[BEGIN]

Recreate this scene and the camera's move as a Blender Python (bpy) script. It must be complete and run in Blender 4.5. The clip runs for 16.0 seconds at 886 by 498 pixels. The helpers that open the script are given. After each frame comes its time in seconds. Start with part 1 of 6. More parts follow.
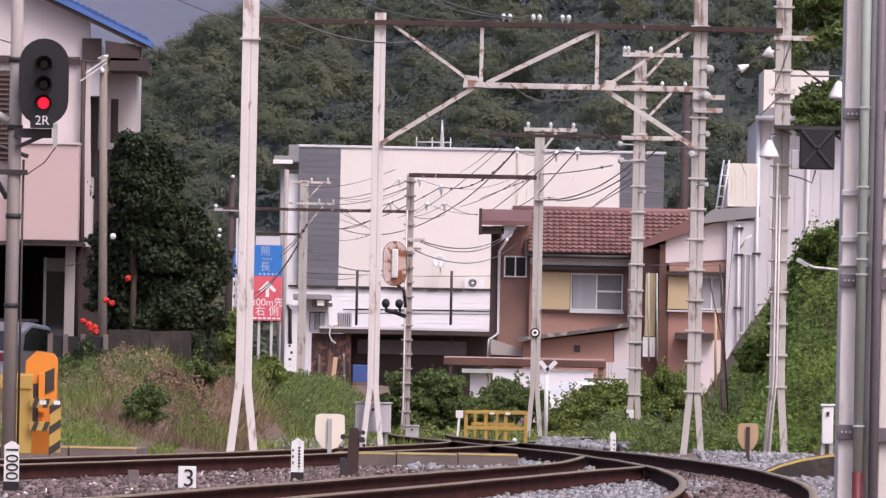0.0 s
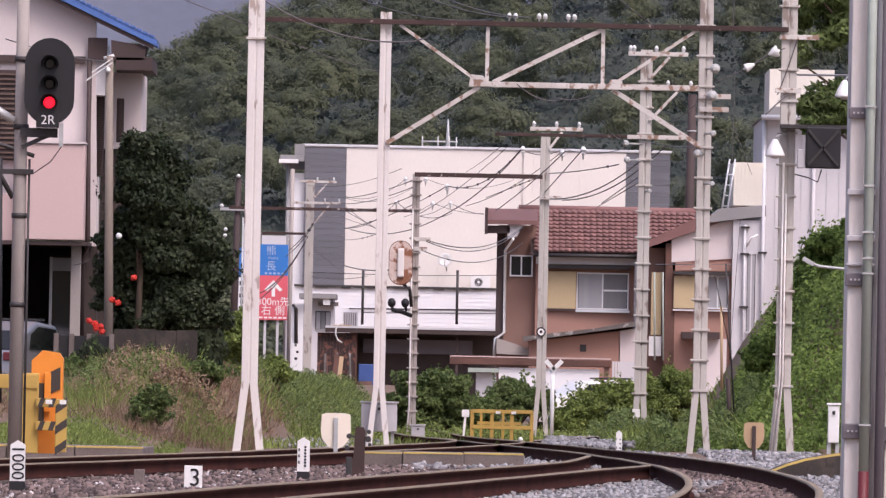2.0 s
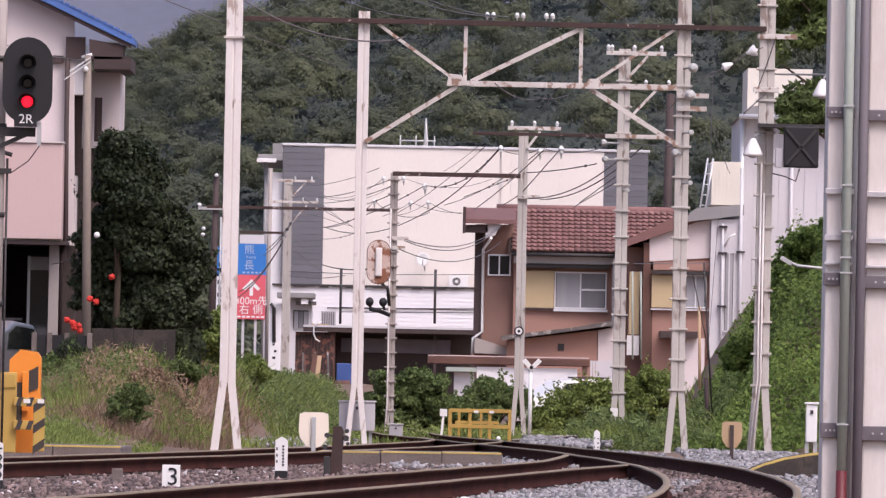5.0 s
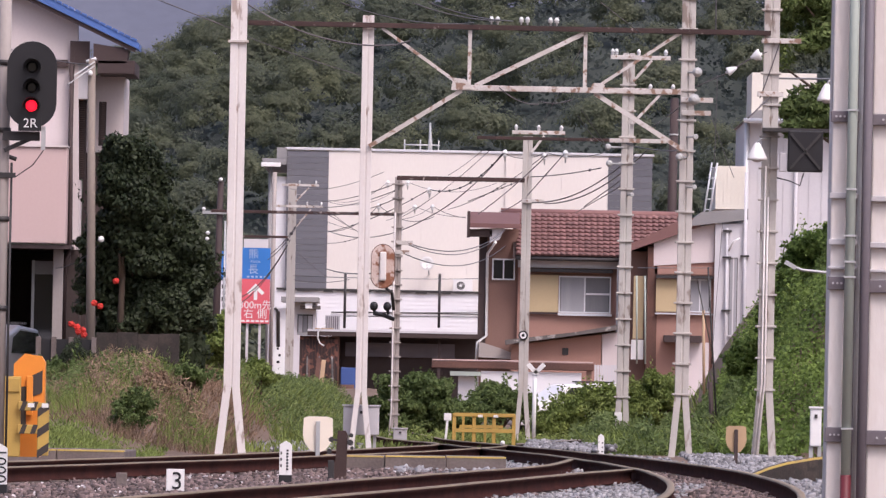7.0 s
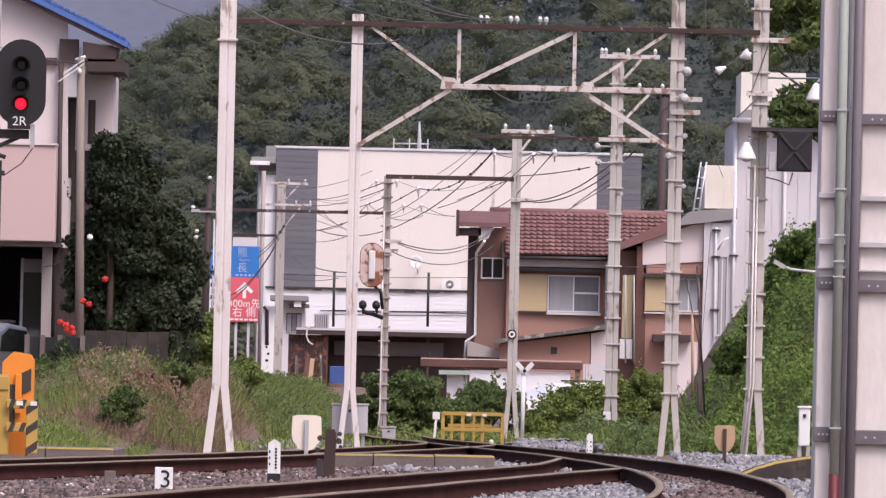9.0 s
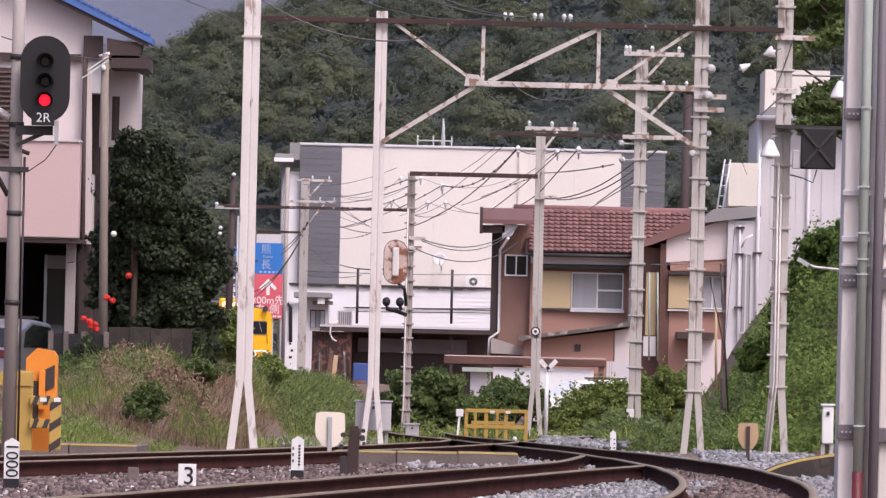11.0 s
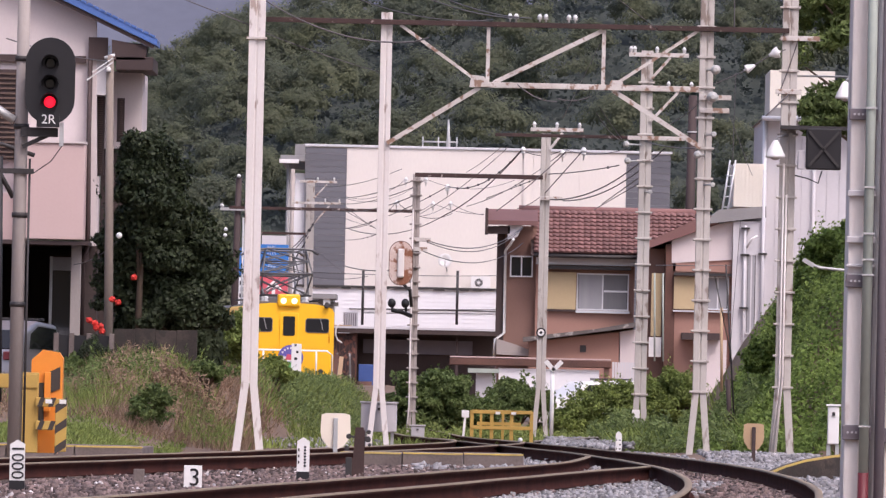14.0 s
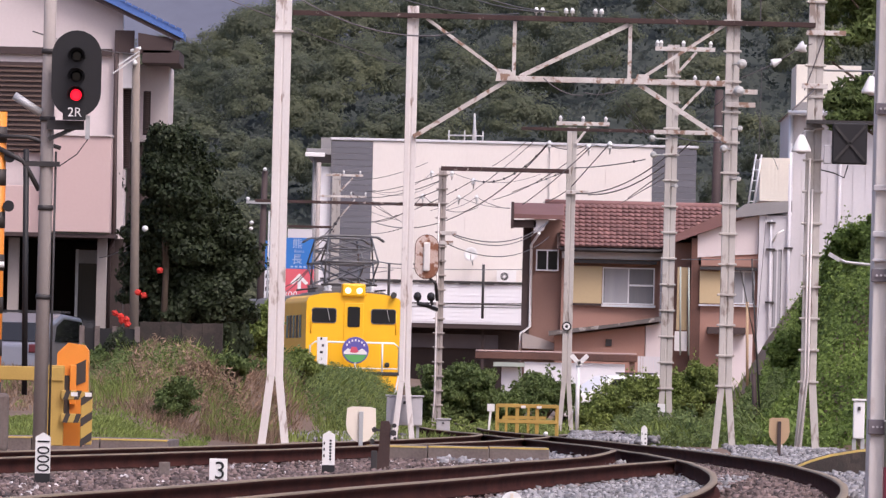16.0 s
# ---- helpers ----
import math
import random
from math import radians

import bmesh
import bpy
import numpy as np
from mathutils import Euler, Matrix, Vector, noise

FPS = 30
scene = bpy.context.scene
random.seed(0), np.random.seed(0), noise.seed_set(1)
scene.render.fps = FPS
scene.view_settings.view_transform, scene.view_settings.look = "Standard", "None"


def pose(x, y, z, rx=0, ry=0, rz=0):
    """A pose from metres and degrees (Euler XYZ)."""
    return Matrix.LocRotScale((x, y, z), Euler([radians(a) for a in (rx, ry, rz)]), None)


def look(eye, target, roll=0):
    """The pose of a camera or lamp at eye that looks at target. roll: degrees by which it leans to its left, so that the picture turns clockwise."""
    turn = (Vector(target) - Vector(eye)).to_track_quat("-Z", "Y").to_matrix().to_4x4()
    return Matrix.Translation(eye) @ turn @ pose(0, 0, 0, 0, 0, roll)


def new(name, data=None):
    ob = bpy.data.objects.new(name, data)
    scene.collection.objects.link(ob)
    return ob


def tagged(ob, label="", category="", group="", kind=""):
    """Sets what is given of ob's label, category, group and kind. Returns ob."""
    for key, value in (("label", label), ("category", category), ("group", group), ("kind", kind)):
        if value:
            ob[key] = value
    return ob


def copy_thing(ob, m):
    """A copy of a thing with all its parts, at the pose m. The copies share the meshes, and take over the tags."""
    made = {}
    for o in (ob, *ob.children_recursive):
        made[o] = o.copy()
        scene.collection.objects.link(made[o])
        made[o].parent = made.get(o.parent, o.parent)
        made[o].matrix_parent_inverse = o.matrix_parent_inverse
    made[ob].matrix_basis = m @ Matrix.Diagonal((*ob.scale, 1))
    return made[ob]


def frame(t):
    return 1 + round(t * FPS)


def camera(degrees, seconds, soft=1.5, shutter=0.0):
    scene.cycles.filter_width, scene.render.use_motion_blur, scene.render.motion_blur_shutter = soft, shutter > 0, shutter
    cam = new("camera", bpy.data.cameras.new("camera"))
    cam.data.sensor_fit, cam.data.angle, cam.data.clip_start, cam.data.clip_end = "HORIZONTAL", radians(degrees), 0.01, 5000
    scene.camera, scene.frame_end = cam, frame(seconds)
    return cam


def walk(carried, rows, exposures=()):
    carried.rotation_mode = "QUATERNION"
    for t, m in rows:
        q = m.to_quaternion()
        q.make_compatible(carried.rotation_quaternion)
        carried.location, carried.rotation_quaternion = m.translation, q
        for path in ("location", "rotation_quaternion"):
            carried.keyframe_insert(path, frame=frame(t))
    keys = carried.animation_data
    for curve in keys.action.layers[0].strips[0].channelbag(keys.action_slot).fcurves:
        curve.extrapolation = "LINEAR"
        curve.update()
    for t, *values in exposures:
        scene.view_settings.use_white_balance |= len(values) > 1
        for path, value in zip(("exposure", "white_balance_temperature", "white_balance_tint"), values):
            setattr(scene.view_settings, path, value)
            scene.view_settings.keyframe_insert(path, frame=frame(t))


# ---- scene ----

[END]

■ Instructions for the task ■
Restate the full listing verbatim and drop every picture.

■ Result of this task ■
Recreate this scene and the camera's move as a Blender Python (bpy) script. It must be complete and run in Blender 4.5. The clip runs for 16.0 seconds at 886 by 498 pixels. The helpers that open the script are given. After each frame comes its time in seconds. Start with part 1 of 6. More parts follow.
0.0 s
2.0 s
5.0 s
7.0 s
9.0 s
11.0 s
14.0 s
16.0 s
# ---- helpers ----
import math
import random
from math import radians

import bmesh
import bpy
import numpy as np
from mathutils import Euler, Matrix, Vector, noise

FPS = 30
scene = bpy.context.scene
random.seed(0), np.random.seed(0), noise.seed_set(1)
scene.render.fps = FPS
scene.view_settings.view_transform, scene.view_settings.look = "Standard", "None"


def pose(x, y, z, rx=0, ry=0, rz=0):
    """A pose from metres and degrees (Euler XYZ)."""
    return Matrix.LocRotScale((x, y, z), Euler([radians(a) for a in (rx, ry, rz)]), None)


def look(eye, target, roll=0):
    """The pose of a camera or lamp at eye that looks at target. roll: degrees by which it leans to its left, so that the picture turns clockwise."""
    turn = (Vector(target) - Vector(eye)).to_track_quat("-Z", "Y").to_matrix().to_4x4()
    return Matrix.Translation(eye) @ turn @ pose(0, 0, 0, 0, 0, roll)


def new(name, data=None):
    ob = bpy.data.objects.new(name, data)
    scene.collection.objects.link(ob)
    return ob


def tagged(ob, label="", category="", group="", kind=""):
    """Sets what is given of ob's label, category, group and kind. Returns ob."""
    for key, value in (("label", label), ("category", category), ("group", group), ("kind", kind)):
        if value:
            ob[key] = value
    return ob


def copy_thing(ob, m):
    """A copy of a thing with all its parts, at the pose m. The copies share the meshes, and take over the tags."""
    made = {}
    for o in (ob, *ob.children_recursive):
        made[o] = o.copy()
        scene.collection.objects.link(made[o])
        made[o].parent = made.get(o.parent, o.parent)
        made[o].matrix_parent_inverse = o.matrix_parent_inverse
    made[ob].matrix_basis = m @ Matrix.Diagonal((*ob.scale, 1))
    return made[ob]


def frame(t):
    return 1 + round(t * FPS)


def camera(degrees, seconds, soft=1.5, shutter=0.0):
    scene.cycles.filter_width, scene.render.use_motion_blur, scene.render.motion_blur_shutter = soft, shutter > 0, shutter
    cam = new("camera", bpy.data.cameras.new("camera"))
    cam.data.sensor_fit, cam.data.angle, cam.data.clip_start, cam.data.clip_end = "HORIZONTAL", radians(degrees), 0.01, 5000
    scene.camera, scene.frame_end = cam, frame(seconds)
    return cam


def walk(carried, rows, exposures=()):
    carried.rotation_mode = "QUATERNION"
    for t, m in rows:
        q = m.to_quaternion()
        q.make_compatible(carried.rotation_quaternion)
        carried.location, carried.rotation_quaternion = m.translation, q
        for path in ("location", "rotation_quaternion"):
            carried.keyframe_insert(path, frame=frame(t))
    keys = carried.animation_data
    for curve in keys.action.layers[0].strips[0].channelbag(keys.action_slot).fcurves:
        curve.extrapolation = "LINEAR"
        curve.update()
    for t, *values in exposures:
        scene.view_settings.use_white_balance |= len(values) > 1
        for path, value in zip(("exposure", "white_balance_temperature", "white_balance_tint"), values):
            setattr(scene.view_settings, path, value)
            scene.view_settings.keyframe_insert(path, frame=frame(t))


# ---- scene ----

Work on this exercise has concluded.